AIM:
Starting at the line containing "a thing with", copy each line exactly, ending with the line containing "setattr(scene.view_settings, path, value)". Leave out everything else.

MATERIAL PROVIDED:

* Start *

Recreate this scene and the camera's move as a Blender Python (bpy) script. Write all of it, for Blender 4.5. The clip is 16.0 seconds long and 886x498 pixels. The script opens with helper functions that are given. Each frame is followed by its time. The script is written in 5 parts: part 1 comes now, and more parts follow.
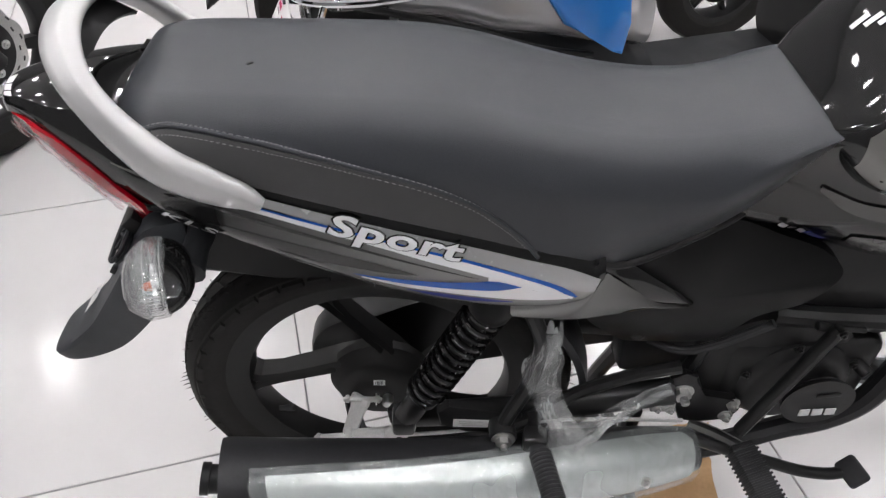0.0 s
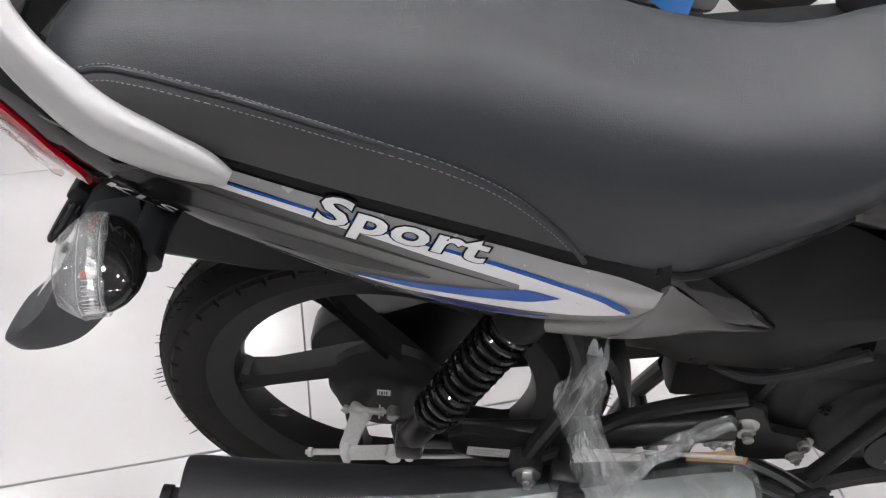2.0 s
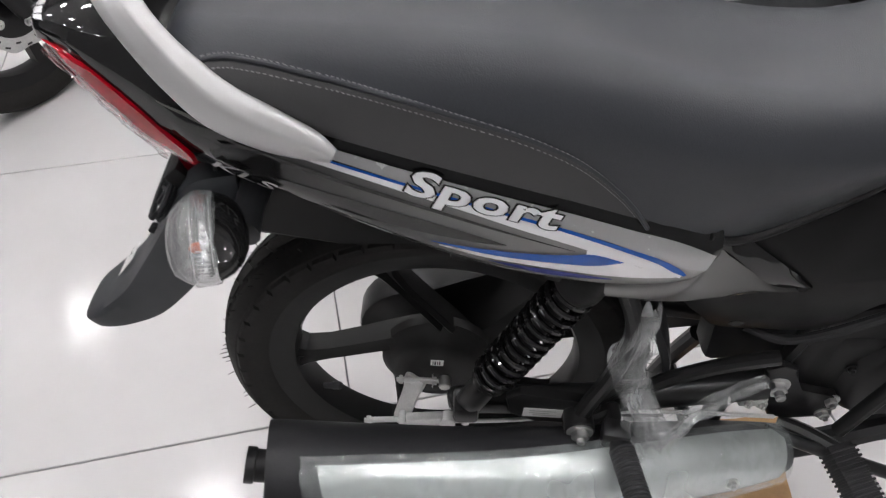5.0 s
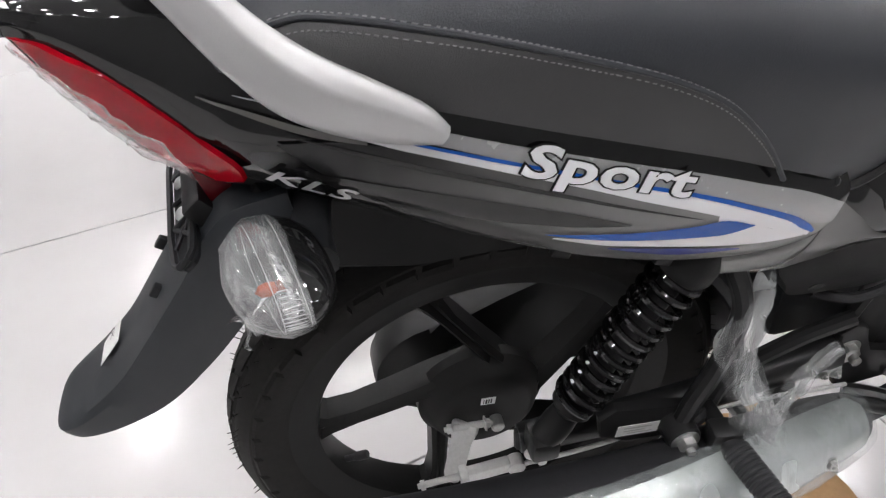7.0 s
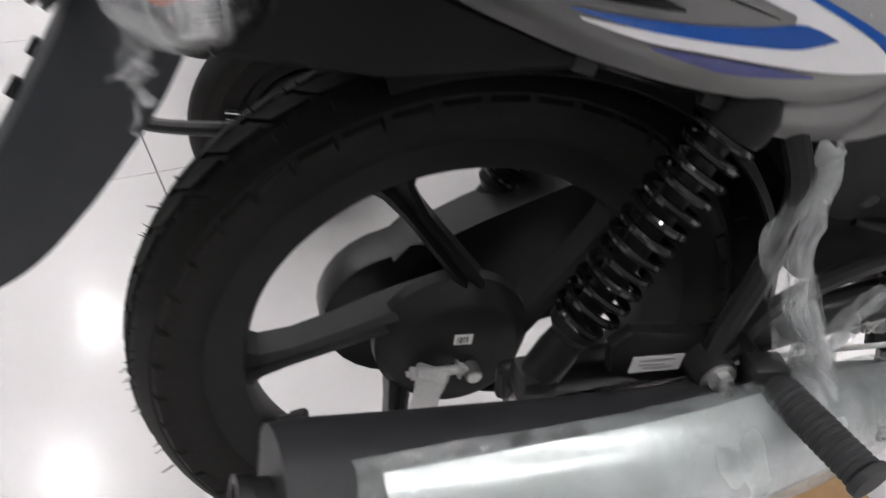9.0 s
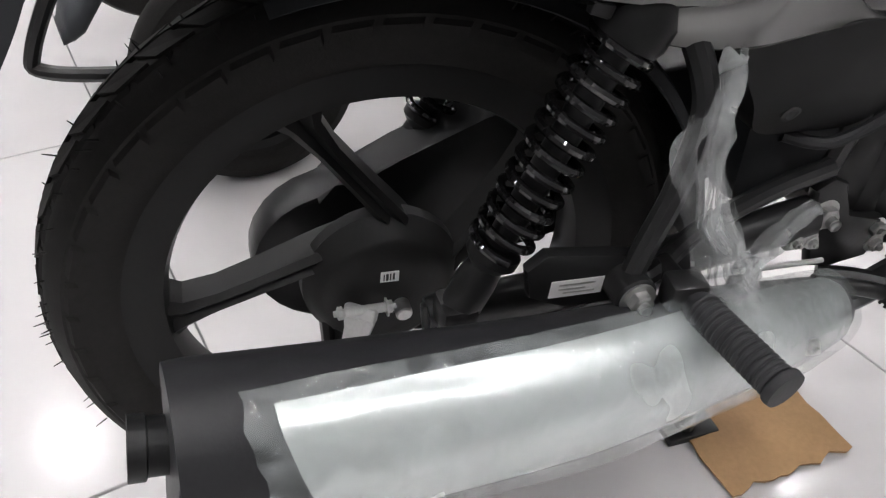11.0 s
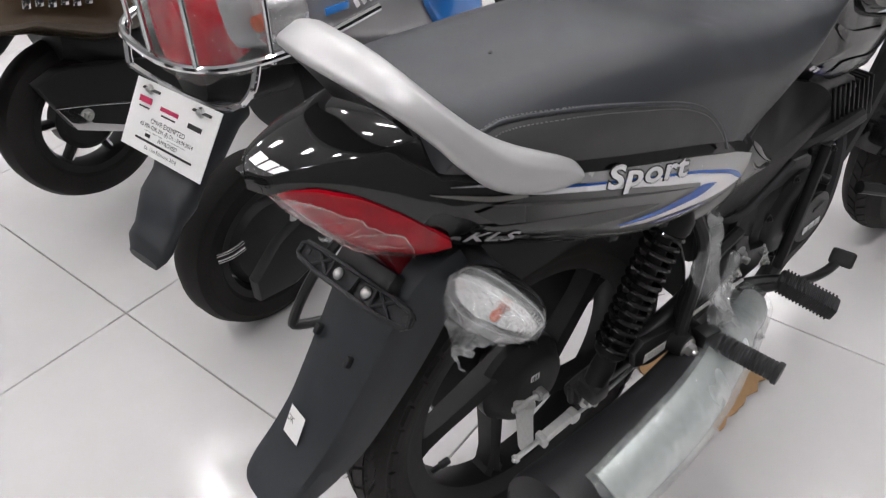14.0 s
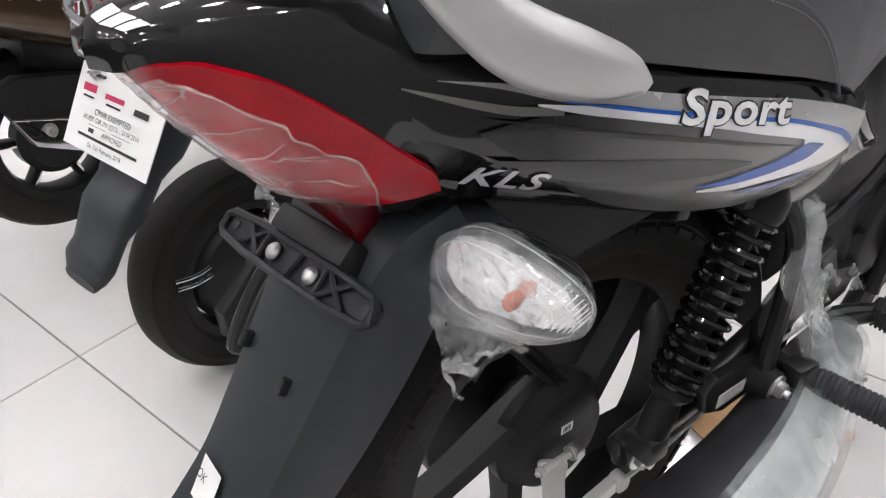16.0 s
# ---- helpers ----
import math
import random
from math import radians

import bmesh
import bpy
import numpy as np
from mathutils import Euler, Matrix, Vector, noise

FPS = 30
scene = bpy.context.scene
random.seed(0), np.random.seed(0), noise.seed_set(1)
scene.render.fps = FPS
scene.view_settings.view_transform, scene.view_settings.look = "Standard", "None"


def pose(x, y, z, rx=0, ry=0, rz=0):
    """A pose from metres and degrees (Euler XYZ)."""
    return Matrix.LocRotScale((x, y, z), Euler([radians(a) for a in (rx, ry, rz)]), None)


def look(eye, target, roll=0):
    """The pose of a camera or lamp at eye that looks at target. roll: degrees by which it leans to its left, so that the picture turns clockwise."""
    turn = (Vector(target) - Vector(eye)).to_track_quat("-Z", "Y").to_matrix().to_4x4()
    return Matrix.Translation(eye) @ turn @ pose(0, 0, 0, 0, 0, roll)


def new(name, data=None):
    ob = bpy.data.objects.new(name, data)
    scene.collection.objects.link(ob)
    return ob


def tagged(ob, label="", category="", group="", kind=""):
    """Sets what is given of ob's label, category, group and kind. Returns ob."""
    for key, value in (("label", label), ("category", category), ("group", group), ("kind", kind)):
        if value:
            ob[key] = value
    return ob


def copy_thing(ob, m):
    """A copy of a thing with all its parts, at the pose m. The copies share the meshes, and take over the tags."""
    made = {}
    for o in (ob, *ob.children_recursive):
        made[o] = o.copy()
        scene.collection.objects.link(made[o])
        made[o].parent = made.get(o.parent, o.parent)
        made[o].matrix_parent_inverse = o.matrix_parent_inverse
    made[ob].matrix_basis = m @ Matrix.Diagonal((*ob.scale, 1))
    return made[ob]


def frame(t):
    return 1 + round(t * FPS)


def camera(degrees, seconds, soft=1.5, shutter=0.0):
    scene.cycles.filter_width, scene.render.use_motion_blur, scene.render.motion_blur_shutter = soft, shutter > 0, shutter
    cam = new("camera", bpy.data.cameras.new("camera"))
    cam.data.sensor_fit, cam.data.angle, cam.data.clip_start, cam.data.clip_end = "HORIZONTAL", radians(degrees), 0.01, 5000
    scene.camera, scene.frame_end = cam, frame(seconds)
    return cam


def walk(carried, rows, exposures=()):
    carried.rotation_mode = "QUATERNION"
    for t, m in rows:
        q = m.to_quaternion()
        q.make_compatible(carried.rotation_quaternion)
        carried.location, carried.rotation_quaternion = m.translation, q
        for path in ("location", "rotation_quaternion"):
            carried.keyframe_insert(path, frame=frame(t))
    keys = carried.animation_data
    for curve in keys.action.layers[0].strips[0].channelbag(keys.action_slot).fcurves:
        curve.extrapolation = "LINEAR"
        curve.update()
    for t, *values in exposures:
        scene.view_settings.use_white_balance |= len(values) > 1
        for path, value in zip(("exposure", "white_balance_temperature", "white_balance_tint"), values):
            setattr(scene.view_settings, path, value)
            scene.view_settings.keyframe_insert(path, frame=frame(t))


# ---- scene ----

* End *

FINISHED TASK:
    """A copy of a thing with all its parts, at the pose m. The copies share the meshes, and take over the tags."""
    made = {}
    for o in (ob, *ob.children_recursive):
        made[o] = o.copy()
        scene.collection.objects.link(made[o])
        made[o].parent = made.get(o.parent, o.parent)
        made[o].matrix_parent_inverse = o.matrix_parent_inverse
    made[ob].matrix_basis = m @ Matrix.Diagonal((*ob.scale, 1))
    return made[ob]


def frame(t):
    return 1 + round(t * FPS)


def camera(degrees, seconds, soft=1.5, shutter=0.0):
    scene.cycles.filter_width, scene.render.use_motion_blur, scene.render.motion_blur_shutter = soft, shutter > 0, shutter
    cam = new("camera", bpy.data.cameras.new("camera"))
    cam.data.sensor_fit, cam.data.angle, cam.data.clip_start, cam.data.clip_end = "HORIZONTAL", radians(degrees), 0.01, 5000
    scene.camera, scene.frame_end = cam, frame(seconds)
    return cam


def walk(carried, rows, exposures=()):
    carried.rotation_mode = "QUATERNION"
    for t, m in rows:
        q = m.to_quaternion()
        q.make_compatible(carried.rotation_quaternion)
        carried.location, carried.rotation_quaternion = m.translation, q
        for path in ("location", "rotation_quaternion"):
            carried.keyframe_insert(path, frame=frame(t))
    keys = carried.animation_data
    for curve in keys.action.layers[0].strips[0].channelbag(keys.action_slot).fcurves:
        curve.extrapolation = "LINEAR"
        curve.update()
    for t, *values in exposures:
        scene.view_settings.use_white_balance |= len(values) > 1
        for path, value in zip(("exposure", "white_balance_temperature", "white_balance_tint"), values):
            setattr(scene.view_settings, path, value)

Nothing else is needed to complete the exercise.